Parliament of Canada
- Long title An Act to amend the Patent Act and the Food and Drugs Act (The Jean Chrétien Pledge to Africa) ;
- Citation: S.C. 2004, c. 23
- Considered by: House of Commons of Canada
- Considered by: Senate of Canada
- Assented to: May 14, 2004

Legislative history

First chamber: House of Commons of Canada
- Bill citation: Bill C-9
- Introduced by: Lucienne Robillard MP, Minister of Industry
- First reading: February 12, 2004
- Second reading: February 12, 2004
- Third reading: May 4, 2004

Second chamber: Senate of Canada
- Member(s) in charge: Eymard Corbin
- First reading: May 4, 2004
- Second reading: May 11, 2004
- Third reading: May 13, 2004

= Pledge to Africa Act =

2004 Canadian act

The Pledge to Africa Act is an Act of the Parliament of Canada. It was Bill C-9 of the third session of the 37th Canadian Parliament. The legislation amends the Patent Act and the Food and Drugs Act to implement Canada's Access to Medicines Regime. It represented the first implementation of the TRIPS flexibilities declared in the August 30, 2003, General Council decision. Enacted in May 2004, it allows Canada to enact compulsory licenses to export essential medicines to countries without the capacity to manufacture their own. Other countries that have since enacted similar legislation include Norway and India.

==Purpose==

The purpose of the Act is to improve access to drugs for developing countries that lack the resources to manufacture the drugs and cannot afford to buy them at the usual market cost. The drugs that fight these diseases are expensive to create and manufacture and thus are usually unaffordable for those who need them the most.
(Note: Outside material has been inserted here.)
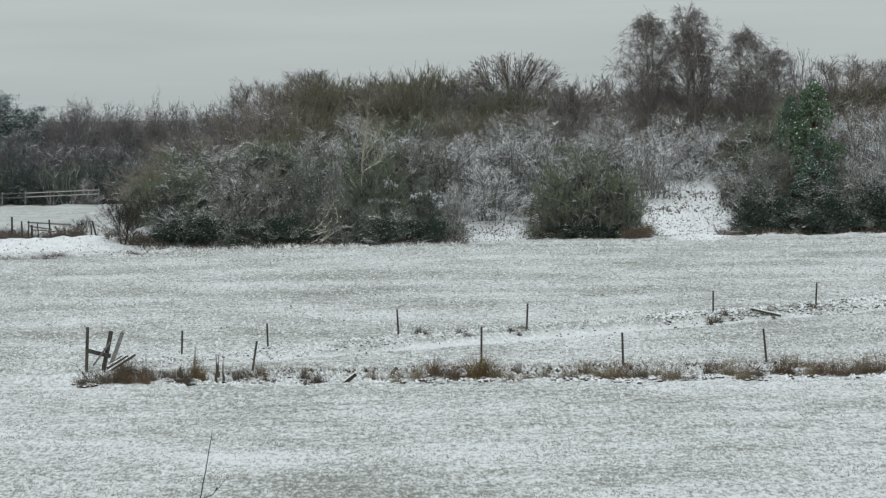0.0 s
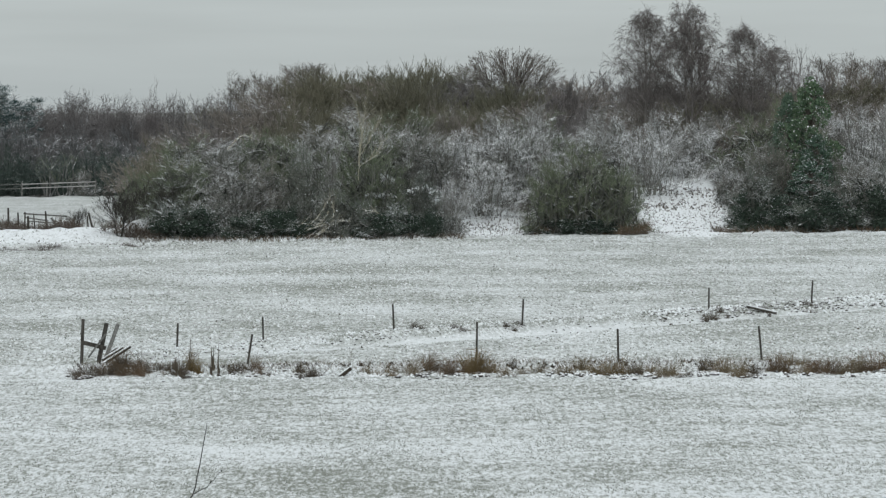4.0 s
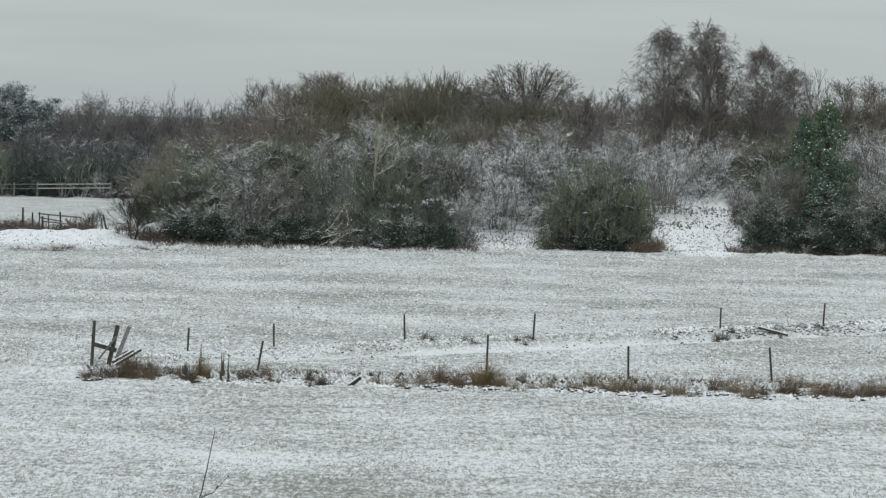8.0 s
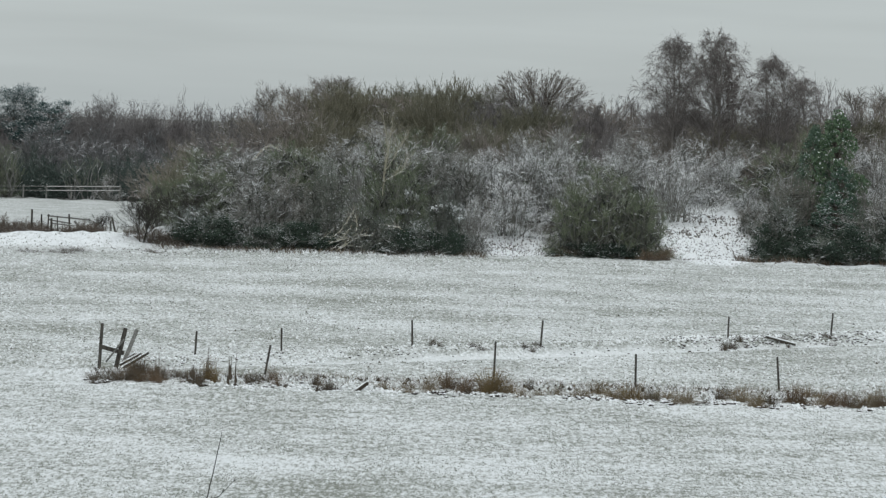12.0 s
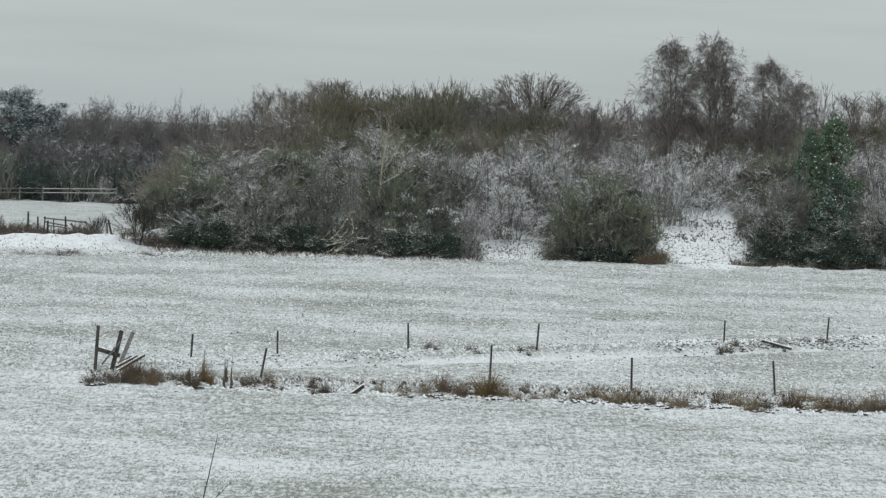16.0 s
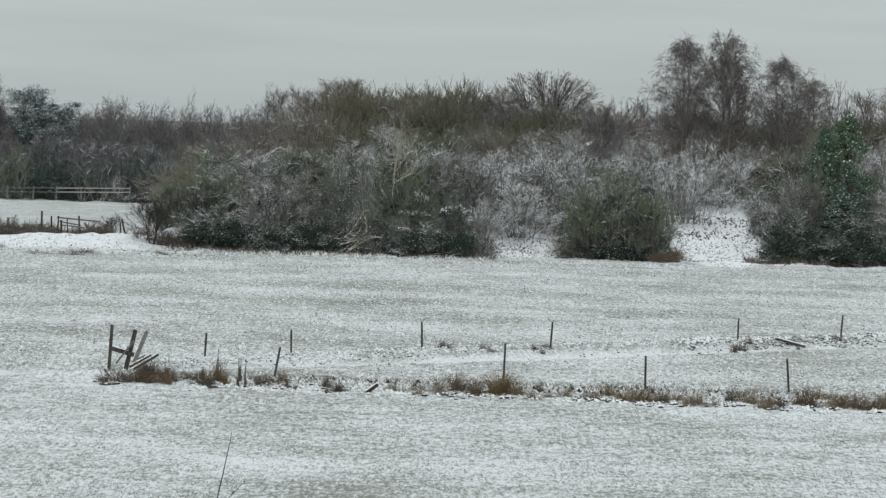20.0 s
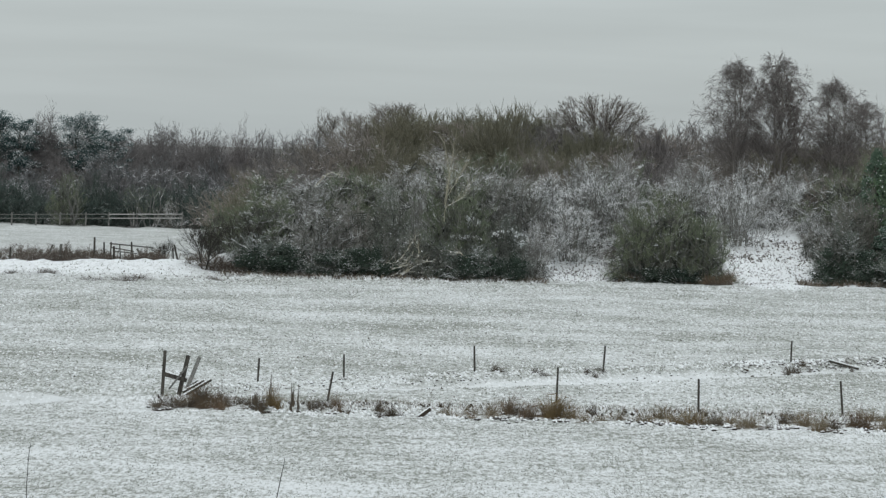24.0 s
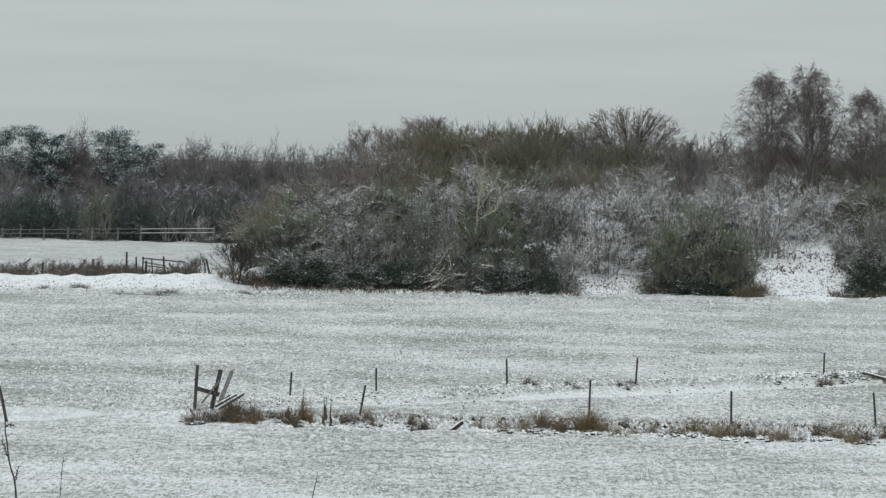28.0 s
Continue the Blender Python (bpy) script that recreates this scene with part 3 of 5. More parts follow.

The Pledge to Africa Act allows for the patents on these drugs to be overridden so that manufacturers can produce generic versions of the drug to sell in underdeveloped countries.

==Criticisms==

Some questions have been raised concerning the Acts efficacy, or lack thereof, at increasing the availability of pharmaceuticals in poor nations. It took a full year from the time the bill was introduced to the time that it came into effect. Since the Act came into effect in 2005, only one drug has been manufactured and exported under the act. It has been suggested that this is because restrictions incorporated into the Act make it too difficult for generic drug companies to get permission to produce a generic and to export it to countries in need. The process for obtaining patent exemptions under the Act is quite costly, and the exemption must be renewed every two years. As such, it may not be economically viable for generic drug makers to apply for an exemption, or even if it is, the expense and mandated frequent renewals may tend to discourage generic makers from applying. Additionally, exporting pharmaceuticals under the Act to countries that are not part of the World Trade Organization's TRIPS agreement is made more difficult by further restrictions.